— BEGIN —
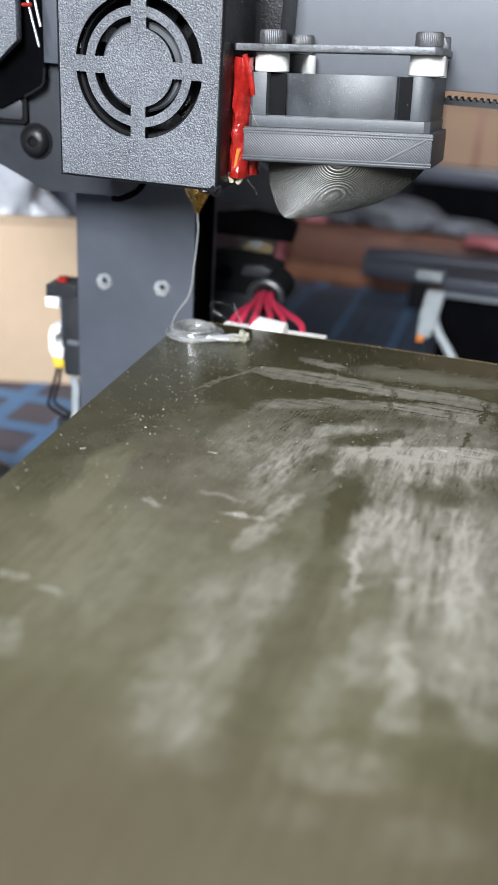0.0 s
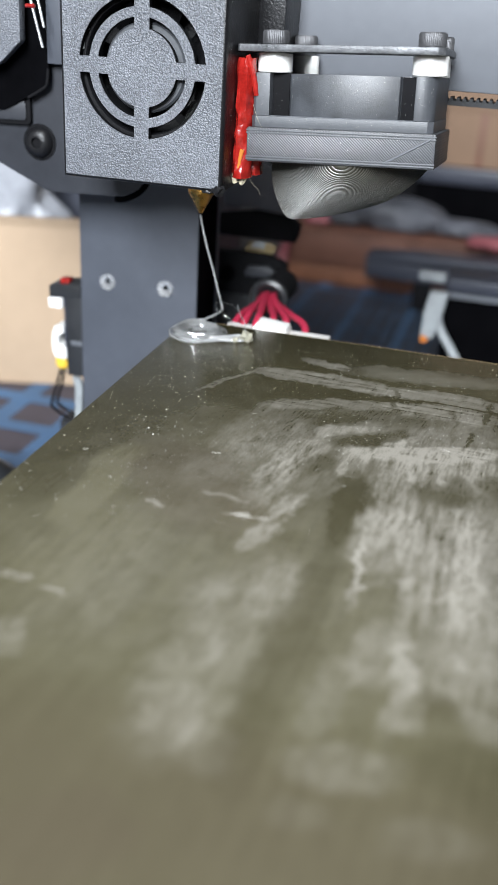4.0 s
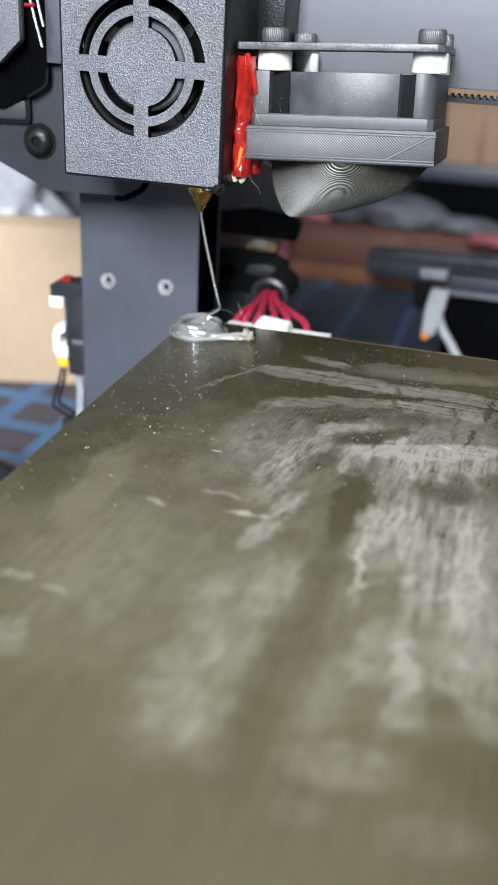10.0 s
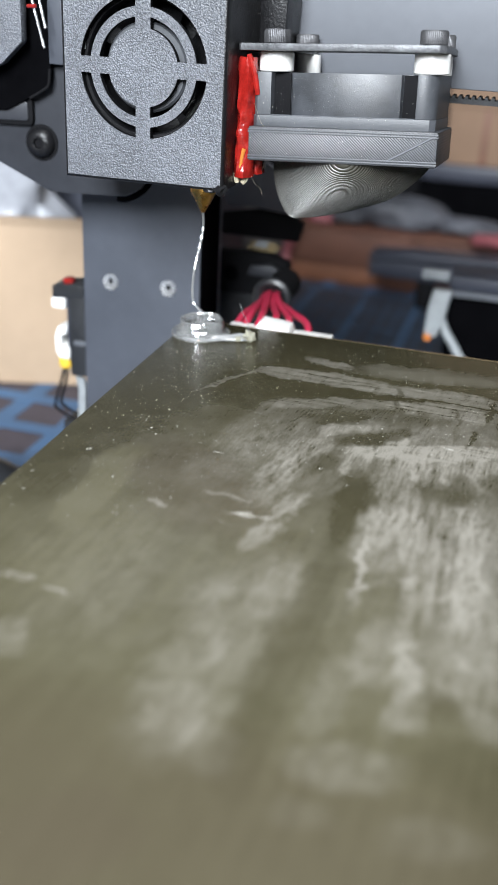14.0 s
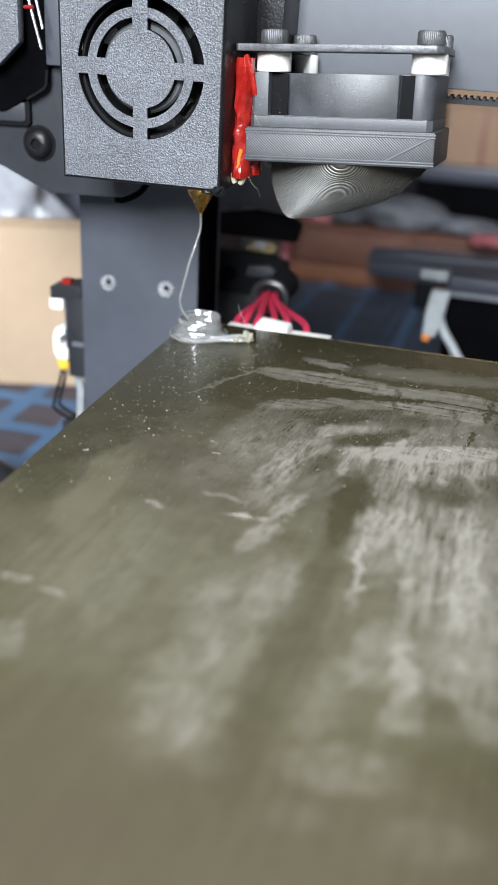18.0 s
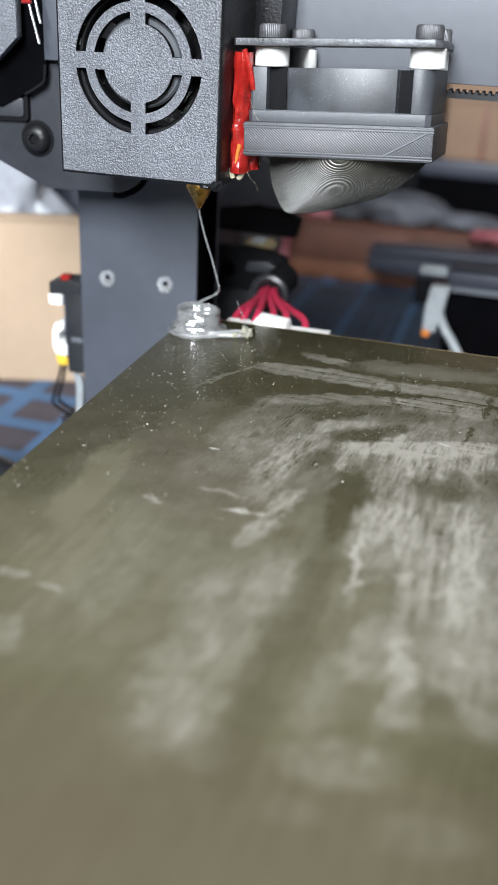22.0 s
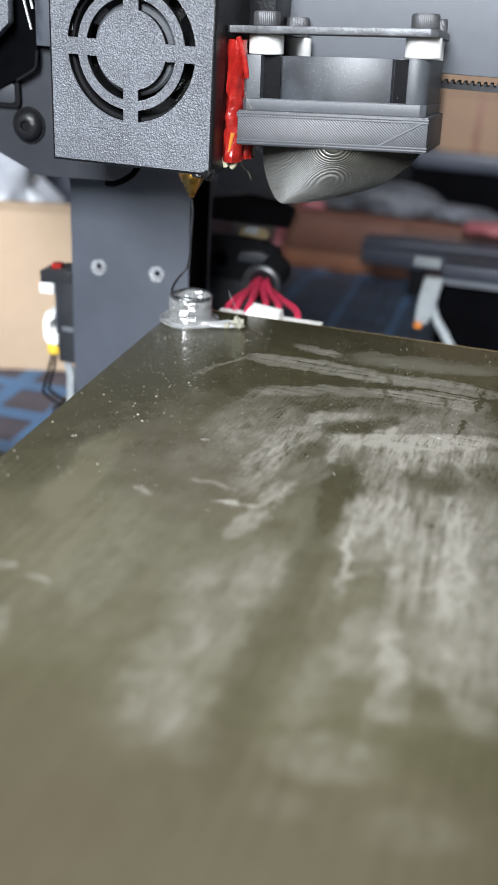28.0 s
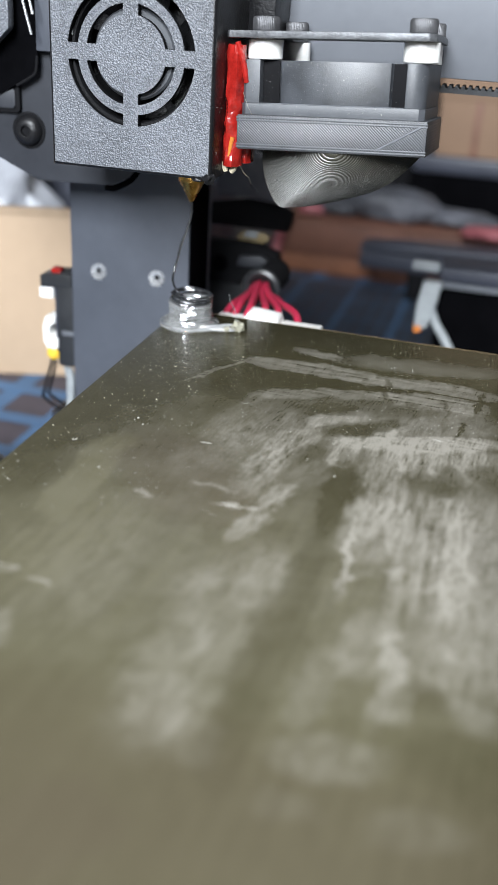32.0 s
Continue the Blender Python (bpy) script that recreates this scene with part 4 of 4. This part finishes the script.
def laid(turn):
    """Where the filament touches down at that count of loops, in the coil's space."""
    t = time_of(turn)
    a = radians(-90 - 360 * turn)
    R = 6.8 + 0.9 * max(0, 1 - t / 9) - 0.35 * max(0, (t - 24) / 8)
    R *= 1 + 0.15 * noise.noise(Vector((turn * 2.3, 3.0, 0))) + 0.14 * noise.noise(Vector((turn * 6.7, 8.0, 2)))
    z = 1.7 + 0.262 * t if t < 25.4 else 8.35 + 0.37 * (t - 25.4)
    return Vector((R * math.cos(a) + 0.3 * noise.noise(Vector((turn, 9, 1))), R * math.sin(a), max(z + 0.3 * noise.noise(Vector((turn * 3.1, 1, 5))), 0.6)))


def strand(t):
    """The falling strand from the touch-down point up to the nozzle tip."""
    turn = turns_at(t)
    q = laid(turn)
    R = math.hypot(q.x, q.y)
    a = math.atan2(q.y, q.x)
    pts = []
    for u, r, d in PROFILE[::-1]:
        b = a + radians(d)
        kink = 0.45 * math.exp(-((u - 0.2) / 0.14) ** 2)
        pts.append((TX * (1 - u) + kink + R * r * math.cos(b), TY * (1 - u) + R * r * math.sin(b), TIP + (q.z - TIP) * u))
    return smooth_line(pts, 6)


def capsule(r, half):
    prof = [(0.05, -half - r), (r * 0.6, -half - 0.8 * r), (r * 0.92, -half - 0.4 * r), (r, -half), (r, half), (r * 0.92, half + 0.4 * r), (r * 0.6, half + 0.8 * r), (0.05, half + r)]
    return lathe(prof, (0, 0, 0), 8, "x")


def along(line, d):
    """Point and direction at a distance along a line, or None past its end."""
    for p, q in zip(line, line[1:]):
        s = (q - p).length
        if d <= s:
            return p.lerp(q, d / s), (q - p).normalized()
        d -= s
    return None


FIRST = PER * -1
LAST = int(PER * turns_at(32.0)) + 24
PIECES = []
shared = {}
for j in range(FIRST, LAST):
    t_land = time_of(j / PER)
    key = "clear" if t_land < 22.6 else "thin" if t_land < 24.9 else "smoky" if t_land < 26.2 else "dark"
    if key not in shared:
        r = {"clear": 0.38, "thin": 0.3, "smoky": 0.38, "dark": 0.4}[key]
        ob = part("filament_piece", capsule(r, STEP * 0.6), {"clear": M_STRAND, "thin": M_STRAND, "smoky": M_GREYFIL, "dark": M_DARKFIL}[key], coil, {"smoky": "smoky filament", "dark": "black filament"}.get(key, ""))
        shared[key] = ob.data
    else:
        ob = new("filament_piece", shared[key])
        ob.parent = coil
        if key in ("smoky", "dark"):
            tagged(ob, {"smoky": "smoky filament", "dark": "black filament"}[key])
    PIECES.append((j, ob))


def turned(p, d):
    """A pose at p (mm) with its x axis along d."""
    z = Vector((0, 0, 1)) if abs(d.z) < 0.97 else Vector((0, 1, 0))
    y = z.cross(d).normalized()
    m = Matrix((d, y, d.cross(y))).transposed().to_4x4()
    return Matrix.Translation(Vector(p) * K) @ m


def settled(j):
    p, q = laid((j - 0.5) / PER), laid((j + 0.5) / PER)
    return turned((p + q) / 2, (p - q).normalized())


def motions():
    """The filament runs out of the nozzle, swings round and lays itself in loops."""
    strands = [(i / 10, strand(i / 10), turns_at(i / 10) * PER) for i in range(321)]
    waiting = turned((TX, TY, TIP + 7), Vector((0, 0.0, 1)))
    for j, ob in PIECES:
        rows = []
        for t, line, now in strands:
            if j <= now:
                rows.append((t, settled(j), "set"))
            else:
                at = along(line, (j - now) * STEP)
                rows.append((t, waiting, "wait") if at is None else (t, turned(*at), "fall"))
        keep = [r for i, r in enumerate(rows) if i in (0, len(rows) - 1) or r[2] == "fall" or rows[i - 1][2] != r[2] or rows[i + 1][2] != r[2]]
        walk(ob, [(t, m) for t, m, _ in keep])
    # the fine loop sinks behind the coil as it cools
    base = Vector((16.8, -0.8, 2.4)) * K
    walk(hair, [(t, Matrix.Translation(base) @ pose(0, 0, 0, rx, ry, rz)) for t, rx, ry, rz in ((0, 0, 0, 0), (3.5, 0, 2, 0), (6, 0, -2, 0), (9, 4, -8, 0), (11, 20, -22, 0), (13, 60, -30, 10), (32, 62, -30, 10))])


motions()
— END —
§ **The request**
Copy the data exactly. Any picture it contains is to be omitted.

§ **Full answer**
0.0 s
4.0 s
10.0 s
14.0 s
18.0 s
22.0 s
28.0 s
32.0 s
Continue the Blender Python (bpy) script that recreates this scene with part 4 of 4. This part finishes the script.
def laid(turn):
    """Where the filament touches down at that count of loops, in the coil's space."""
    t = time_of(turn)
    a = radians(-90 - 360 * turn)
    R = 6.8 + 0.9 * max(0, 1 - t / 9) - 0.35 * max(0, (t - 24) / 8)
    R *= 1 + 0.15 * noise.noise(Vector((turn * 2.3, 3.0, 0))) + 0.14 * noise.noise(Vector((turn * 6.7, 8.0, 2)))
    z = 1.7 + 0.262 * t if t < 25.4 else 8.35 + 0.37 * (t - 25.4)
    return Vector((R * math.cos(a) + 0.3 * noise.noise(Vector((turn, 9, 1))), R * math.sin(a), max(z + 0.3 * noise.noise(Vector((turn * 3.1, 1, 5))), 0.6)))


def strand(t):
    """The falling strand from the touch-down point up to the nozzle tip."""
    turn = turns_at(t)
    q = laid(turn)
    R = math.hypot(q.x, q.y)
    a = math.atan2(q.y, q.x)
    pts = []
    for u, r, d in PROFILE[::-1]:
        b = a + radians(d)
        kink = 0.45 * math.exp(-((u - 0.2) / 0.14) ** 2)
        pts.append((TX * (1 - u) + kink + R * r * math.cos(b), TY * (1 - u) + R * r * math.sin(b), TIP + (q.z - TIP) * u))
    return smooth_line(pts, 6)


def capsule(r, half):
    prof = [(0.05, -half - r), (r * 0.6, -half - 0.8 * r), (r * 0.92, -half - 0.4 * r), (r, -half), (r, half), (r * 0.92, half + 0.4 * r), (r * 0.6, half + 0.8 * r), (0.05, half + r)]
    return lathe(prof, (0, 0, 0), 8, "x")


def along(line, d):
    """Point and direction at a distance along a line, or None past its end."""
    for p, q in zip(line, line[1:]):
        s = (q - p).length
        if d <= s:
            return p.lerp(q, d / s), (q - p).normalized()
        d -= s
    return None


FIRST = PER * -1
LAST = int(PER * turns_at(32.0)) + 24
PIECES = []
shared = {}
for j in range(FIRST, LAST):
    t_land = time_of(j / PER)
    key = "clear" if t_land < 22.6 else "thin" if t_land < 24.9 else "smoky" if t_land < 26.2 else "dark"
    if key not in shared:
        r = {"clear": 0.38, "thin": 0.3, "smoky": 0.38, "dark": 0.4}[key]
        ob = part("filament_piece", capsule(r, STEP * 0.6), {"clear": M_STRAND, "thin": M_STRAND, "smoky": M_GREYFIL, "dark": M_DARKFIL}[key], coil, {"smoky": "smoky filament", "dark": "black filament"}.get(key, ""))
        shared[key] = ob.data
    else:
        ob = new("filament_piece", shared[key])
        ob.parent = coil
        if key in ("smoky", "dark"):
            tagged(ob, {"smoky": "smoky filament", "dark": "black filament"}[key])
    PIECES.append((j, ob))


def turned(p, d):
    """A pose at p (mm) with its x axis along d."""
    z = Vector((0, 0, 1)) if abs(d.z) < 0.97 else Vector((0, 1, 0))
    y = z.cross(d).normalized()
    m = Matrix((d, y, d.cross(y))).transposed().to_4x4()
    return Matrix.Translation(Vector(p) * K) @ m


def settled(j):
    p, q = laid((j - 0.5) / PER), laid((j + 0.5) / PER)
    return turned((p + q) / 2, (p - q).normalized())


def motions():
    """The filament runs out of the nozzle, swings round and lays itself in loops."""
    strands = [(i / 10, strand(i / 10), turns_at(i / 10) * PER) for i in range(321)]
    waiting = turned((TX, TY, TIP + 7), Vector((0, 0.0, 1)))
    for j, ob in PIECES:
        rows = []
        for t, line, now in strands:
            if j <= now:
                rows.append((t, settled(j), "set"))
            else:
                at = along(line, (j - now) * STEP)
                rows.append((t, waiting, "wait") if at is None else (t, turned(*at), "fall"))
        keep = [r for i, r in enumerate(rows) if i in (0, len(rows) - 1) or r[2] == "fall" or rows[i - 1][2] != r[2] or rows[i + 1][2] != r[2]]
        walk(ob, [(t, m) for t, m, _ in keep])
    # the fine loop sinks behind the coil as it cools
    base = Vector((16.8, -0.8, 2.4)) * K
    walk(hair, [(t, Matrix.Translation(base) @ pose(0, 0, 0, rx, ry, rz)) for t, rx, ry, rz in ((0, 0, 0, 0), (3.5, 0, 2, 0), (6, 0, -2, 0), (9, 4, -8, 0), (11, 20, -22, 0), (13, 60, -30, 10), (32, 62, -30, 10))])


motions()